Anyway, the idea is to find techniques, be they arrays of bright infrared LEDs, or paints that shine well in infrared but are not obvious in visible light, and create invisible graffiti that only shows up in tourist photos and videos. Imagine the tourists get home from their trip to fisherman's wharf, and the side of the building says something funny or rude that they are sure wasn't there when they filmed it.

The art piece at ZeroOne used this concept to put up a black monolith to the naked eye. If you pulled out your camera phone or digital camera, you could see words scrolling down the front. Amusing to watch people watch it. Another piece by our friends at .etoy also had people pulling out cameraphones to watch it. They displayed graphics made of giant pixels on a wall just a few feet from you. Up close, it looked like random noise. If you found a way to widen your field of view (which the screen on a camera can do) allowed you to see the big picture, and you could see the images of talking faces. (My SLR camera's 10mm lens through the optical viewfinder worked even better.)

That piece only really worked at night, though with superbright LEDs I think it could be done in the day. I don't know if there are any paints to coatings to make this work well. It would be amusing to tag the world with tags that can only be seen when you pull out your camera.

Comments

Sounds like a great way to get around censorship. Particularly valuable near historical places and monuments commemorating history. Paint the statue of the liberty on the gate to Tien-An-Men square!

Ages ago, the Claude glass was a piece of colored glass in a frame that was used for viewing landscapes so that they looked as if they had been painted by a fellow named Claude. People would go around looking for pretty views, and then haul out this glass in its frame to see it properly, as if painted.
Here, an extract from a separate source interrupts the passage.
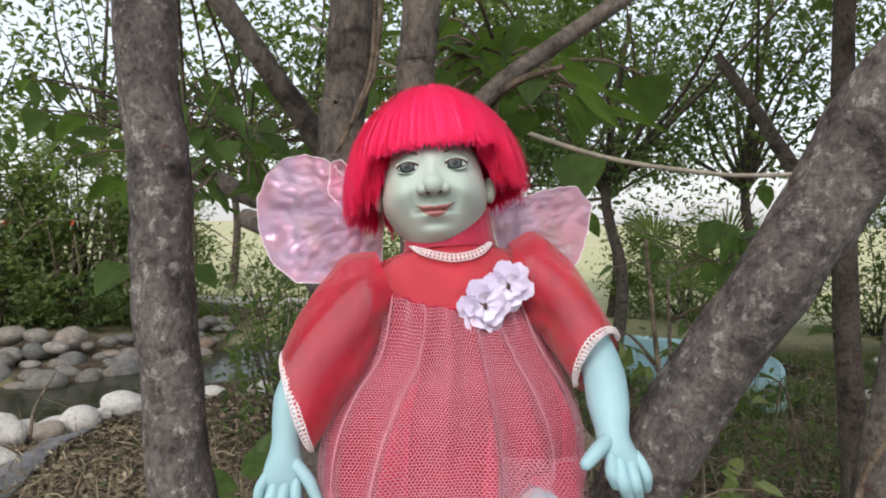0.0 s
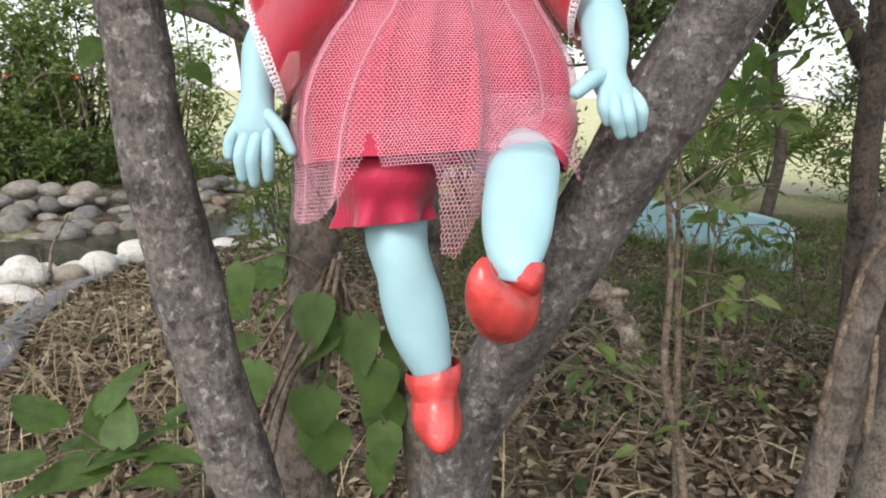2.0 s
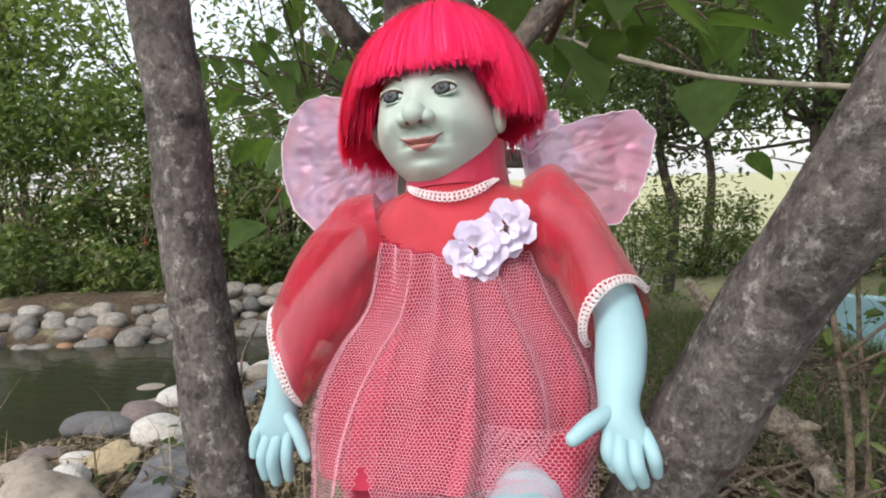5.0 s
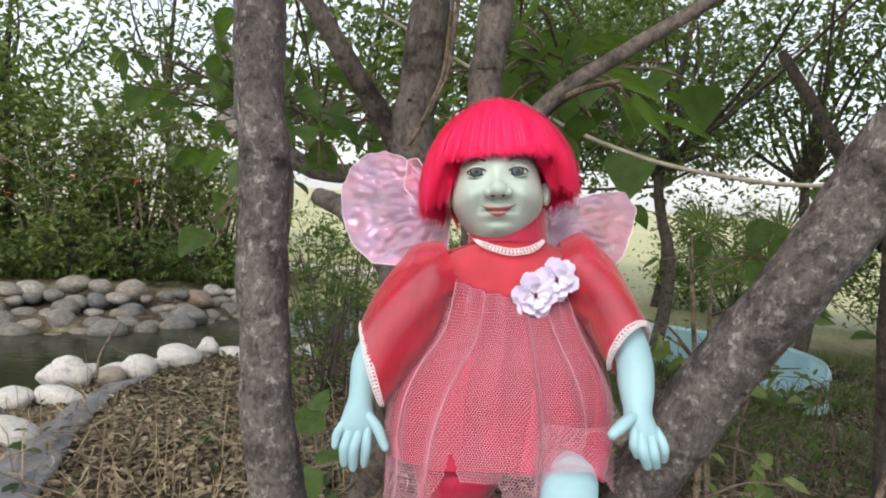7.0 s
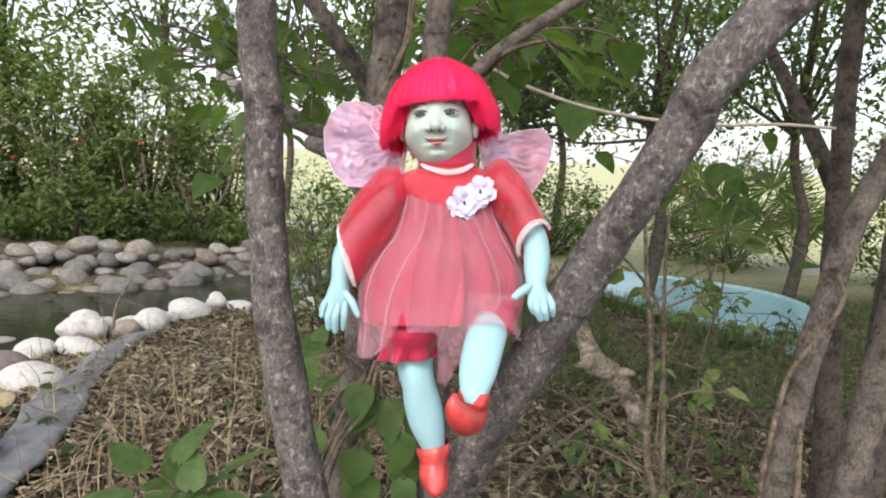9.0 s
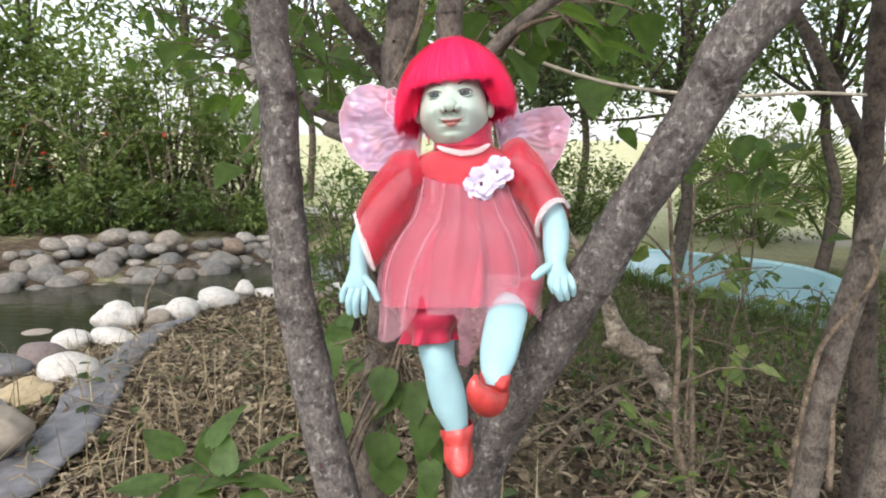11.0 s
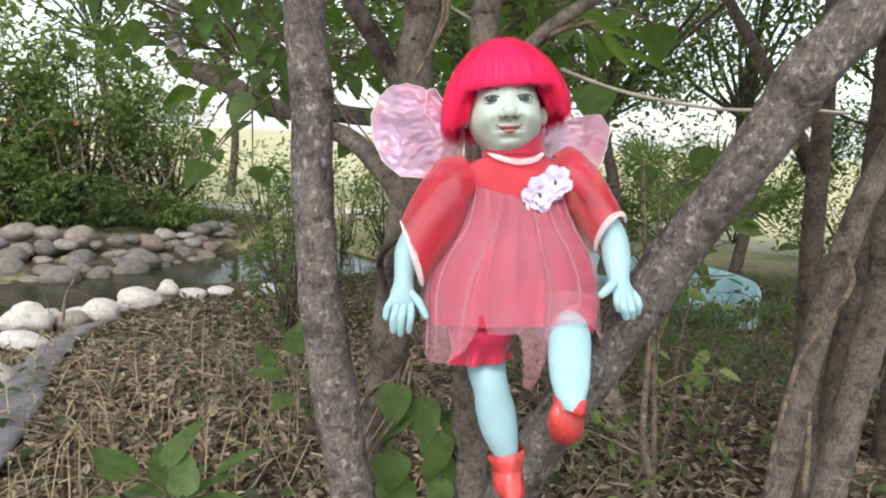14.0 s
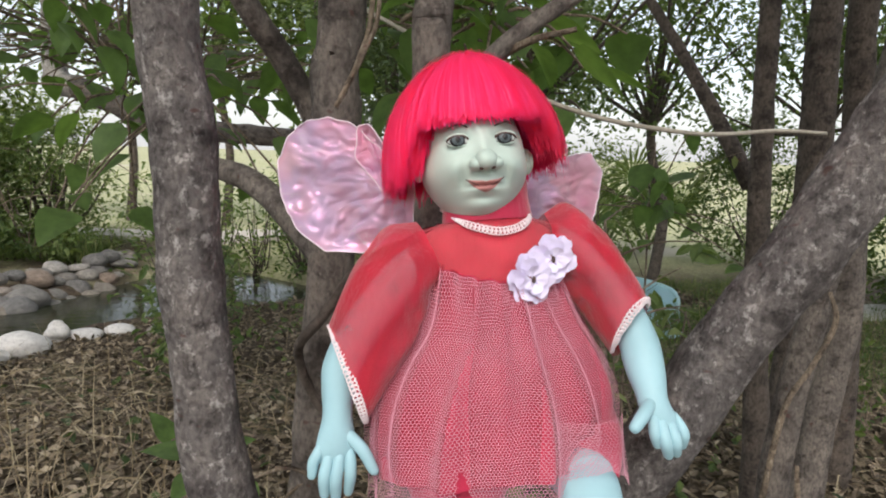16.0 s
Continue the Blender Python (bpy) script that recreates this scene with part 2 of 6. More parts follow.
# ---- ground ----
EDGE = [(-9.0, 2.2), (-2.6, 2.9), (-1.98, 3.55), (-1.86, 4.2), (-1.62, 4.85), (-1.36, 5.4), (-0.9, 5.75), (0.3, 6.3)]
FAR_EDGE = [(-9.0, 4.2), (-4.2, 5.3), (-3.2, 5.75), (-2.5, 6.05), (-2.15, 6.5), (-1.7, 7.6), (-0.7, 8.1), (0.3, 7.0)]


def line_side(x, y, line):
    """Distance to a line of points, positive on its right."""
    best, sg = np.full(np.shape(x), 9e9), np.ones(np.shape(x))
    for (ax, ay), (bx, by) in zip(line, line[1:]):
        dx, dy = bx - ax, by - ay
        k = np.clip(((x - ax) * dx + (y - ay) * dy) / (dx * dx + dy * dy), 0, 1)
        d = np.hypot(x - ax - k * dx, y - ay - k * dy)
        nearer = d < best
        best = np.where(nearer, d, best)
        sg = np.where(nearer, np.where(dx * (y - ay) - dy * (x - ax) < 0, 1, -1), sg)
    return best * sg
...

Now that we have cheap video processing, it is time to bring back a similar technology. Why just wear glasses when you can lug around an iPod and an iSight hooked together to sharpen things, or blur, or shift colors, or distort? This would be a marvelous way to look at the world.

Also, I've always wanted one of those digital overhead slide projector panels with appropriate location and position technology so you could annotate the world as you walk through it. You could walk through a museum and look through the screen, sort of like Holmes and his magnifying glass, and you could see descriptions, graffiti, and even wikipedia entries for the item you are looking at. You can walk down the street and see stuff from store web sites, or walk through the mountains and see which distant mountain is which and how far it is.

Who needs a brain when we have technology?

I am working on it! Keeping looking on my webpage for updates. claude mirro.com Yes, I know it hasn't been updated in months (this is 10/07) but it wll be soon. How much would you pay for a Claude mirror/glass?

make that claudemirror.com

Hey Brad. I'm wondering if you know of places to get infrared paints and dyes?